Records with scene code
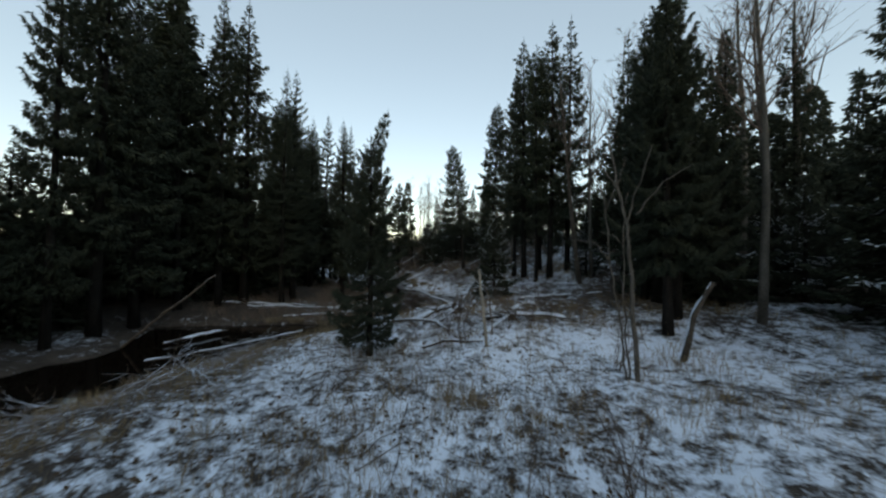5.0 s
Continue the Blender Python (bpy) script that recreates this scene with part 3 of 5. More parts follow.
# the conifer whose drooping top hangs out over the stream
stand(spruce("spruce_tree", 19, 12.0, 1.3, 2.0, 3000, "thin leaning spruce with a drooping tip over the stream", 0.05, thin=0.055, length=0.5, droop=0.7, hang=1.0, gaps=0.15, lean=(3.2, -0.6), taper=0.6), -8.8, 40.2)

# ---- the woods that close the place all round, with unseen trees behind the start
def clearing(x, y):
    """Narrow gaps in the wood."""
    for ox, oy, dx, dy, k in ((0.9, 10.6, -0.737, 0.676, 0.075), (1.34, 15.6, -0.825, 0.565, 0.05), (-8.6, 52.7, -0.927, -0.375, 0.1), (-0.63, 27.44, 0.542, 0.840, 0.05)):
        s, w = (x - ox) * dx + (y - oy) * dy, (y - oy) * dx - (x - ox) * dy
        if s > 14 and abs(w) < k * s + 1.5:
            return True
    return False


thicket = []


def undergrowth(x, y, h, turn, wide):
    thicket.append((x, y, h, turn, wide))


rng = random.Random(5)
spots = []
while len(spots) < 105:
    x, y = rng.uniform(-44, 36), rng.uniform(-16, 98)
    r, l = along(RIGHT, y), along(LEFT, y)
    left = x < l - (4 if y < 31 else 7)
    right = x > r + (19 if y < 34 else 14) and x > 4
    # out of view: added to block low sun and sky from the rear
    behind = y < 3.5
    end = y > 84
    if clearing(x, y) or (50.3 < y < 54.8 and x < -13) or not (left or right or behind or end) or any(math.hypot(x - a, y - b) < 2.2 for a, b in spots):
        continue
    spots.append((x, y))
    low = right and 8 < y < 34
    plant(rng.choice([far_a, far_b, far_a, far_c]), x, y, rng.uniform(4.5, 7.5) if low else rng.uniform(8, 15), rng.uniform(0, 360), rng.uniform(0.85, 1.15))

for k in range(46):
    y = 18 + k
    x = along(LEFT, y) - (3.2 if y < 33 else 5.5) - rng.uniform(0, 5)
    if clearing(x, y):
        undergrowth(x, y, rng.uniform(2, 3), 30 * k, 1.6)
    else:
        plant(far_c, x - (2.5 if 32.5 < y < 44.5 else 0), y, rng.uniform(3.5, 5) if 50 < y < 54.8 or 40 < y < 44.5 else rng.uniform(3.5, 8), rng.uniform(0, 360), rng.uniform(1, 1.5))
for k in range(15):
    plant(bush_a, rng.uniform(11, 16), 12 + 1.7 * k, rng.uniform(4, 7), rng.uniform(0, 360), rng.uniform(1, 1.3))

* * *

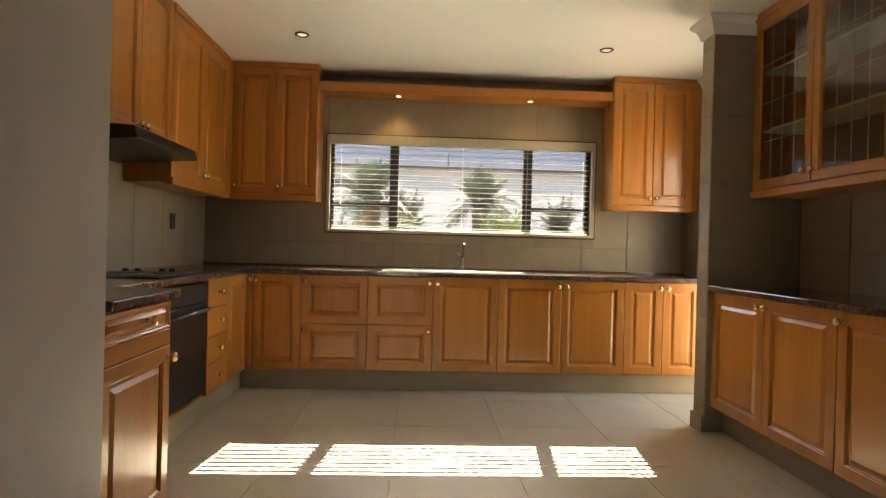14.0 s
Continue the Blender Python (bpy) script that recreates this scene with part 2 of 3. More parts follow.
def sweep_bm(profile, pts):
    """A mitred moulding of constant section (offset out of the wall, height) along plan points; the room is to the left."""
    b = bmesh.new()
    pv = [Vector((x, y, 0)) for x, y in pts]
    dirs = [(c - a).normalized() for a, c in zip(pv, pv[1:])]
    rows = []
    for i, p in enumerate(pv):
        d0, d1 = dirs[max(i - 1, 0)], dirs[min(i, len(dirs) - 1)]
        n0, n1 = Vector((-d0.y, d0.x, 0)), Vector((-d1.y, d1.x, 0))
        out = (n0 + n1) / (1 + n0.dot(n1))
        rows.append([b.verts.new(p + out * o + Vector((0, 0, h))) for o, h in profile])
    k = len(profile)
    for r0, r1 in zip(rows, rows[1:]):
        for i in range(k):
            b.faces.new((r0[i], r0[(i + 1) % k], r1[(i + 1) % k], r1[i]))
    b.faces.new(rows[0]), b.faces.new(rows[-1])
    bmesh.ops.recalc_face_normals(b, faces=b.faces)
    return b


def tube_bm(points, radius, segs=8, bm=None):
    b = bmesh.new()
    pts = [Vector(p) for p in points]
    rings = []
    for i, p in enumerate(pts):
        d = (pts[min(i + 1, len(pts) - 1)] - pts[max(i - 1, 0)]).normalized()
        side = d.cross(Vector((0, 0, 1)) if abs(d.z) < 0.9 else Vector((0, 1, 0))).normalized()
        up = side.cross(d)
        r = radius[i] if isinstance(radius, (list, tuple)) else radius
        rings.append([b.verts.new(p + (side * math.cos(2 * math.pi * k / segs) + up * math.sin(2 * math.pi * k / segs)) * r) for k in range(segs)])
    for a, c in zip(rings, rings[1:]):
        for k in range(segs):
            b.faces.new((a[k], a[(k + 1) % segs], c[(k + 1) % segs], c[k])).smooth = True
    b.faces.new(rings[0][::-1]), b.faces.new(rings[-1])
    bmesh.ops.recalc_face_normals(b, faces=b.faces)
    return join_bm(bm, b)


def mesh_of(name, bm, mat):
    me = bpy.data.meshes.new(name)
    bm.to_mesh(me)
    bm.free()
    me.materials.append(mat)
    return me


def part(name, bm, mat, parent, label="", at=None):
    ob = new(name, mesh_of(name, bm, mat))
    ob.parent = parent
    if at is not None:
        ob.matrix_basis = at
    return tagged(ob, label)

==

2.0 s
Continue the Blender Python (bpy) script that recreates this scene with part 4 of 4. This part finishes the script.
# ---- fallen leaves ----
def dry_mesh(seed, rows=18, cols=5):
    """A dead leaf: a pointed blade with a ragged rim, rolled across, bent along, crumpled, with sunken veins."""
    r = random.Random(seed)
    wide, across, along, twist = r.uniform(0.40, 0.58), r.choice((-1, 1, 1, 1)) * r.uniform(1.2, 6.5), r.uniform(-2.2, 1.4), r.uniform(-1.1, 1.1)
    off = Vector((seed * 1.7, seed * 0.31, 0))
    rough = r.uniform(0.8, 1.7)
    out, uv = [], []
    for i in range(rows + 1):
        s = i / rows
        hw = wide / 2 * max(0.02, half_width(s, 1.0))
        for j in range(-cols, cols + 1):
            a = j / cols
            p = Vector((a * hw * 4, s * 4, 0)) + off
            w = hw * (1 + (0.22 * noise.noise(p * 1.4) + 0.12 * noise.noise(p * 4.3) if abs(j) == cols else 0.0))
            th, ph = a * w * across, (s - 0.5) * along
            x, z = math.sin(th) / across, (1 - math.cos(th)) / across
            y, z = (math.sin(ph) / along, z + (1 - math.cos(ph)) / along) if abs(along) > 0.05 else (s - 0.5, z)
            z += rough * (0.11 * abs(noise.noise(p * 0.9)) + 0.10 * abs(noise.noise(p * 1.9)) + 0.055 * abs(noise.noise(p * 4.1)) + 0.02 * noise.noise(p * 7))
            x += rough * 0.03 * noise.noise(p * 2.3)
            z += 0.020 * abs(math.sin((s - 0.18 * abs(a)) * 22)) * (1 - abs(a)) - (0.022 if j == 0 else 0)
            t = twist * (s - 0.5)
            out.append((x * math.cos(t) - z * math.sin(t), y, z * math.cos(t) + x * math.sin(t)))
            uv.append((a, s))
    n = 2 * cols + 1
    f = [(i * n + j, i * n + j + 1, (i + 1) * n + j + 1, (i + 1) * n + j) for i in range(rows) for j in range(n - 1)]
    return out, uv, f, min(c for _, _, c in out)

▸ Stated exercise
From the entries, report each line that includes the word "follow".

▸ Expected answer
Continue the Blender Python (bpy) script that recreates this scene with part 3 of 5. More parts follow.
Continue the Blender Python (bpy) script that recreates this scene with part 2 of 3. More parts follow.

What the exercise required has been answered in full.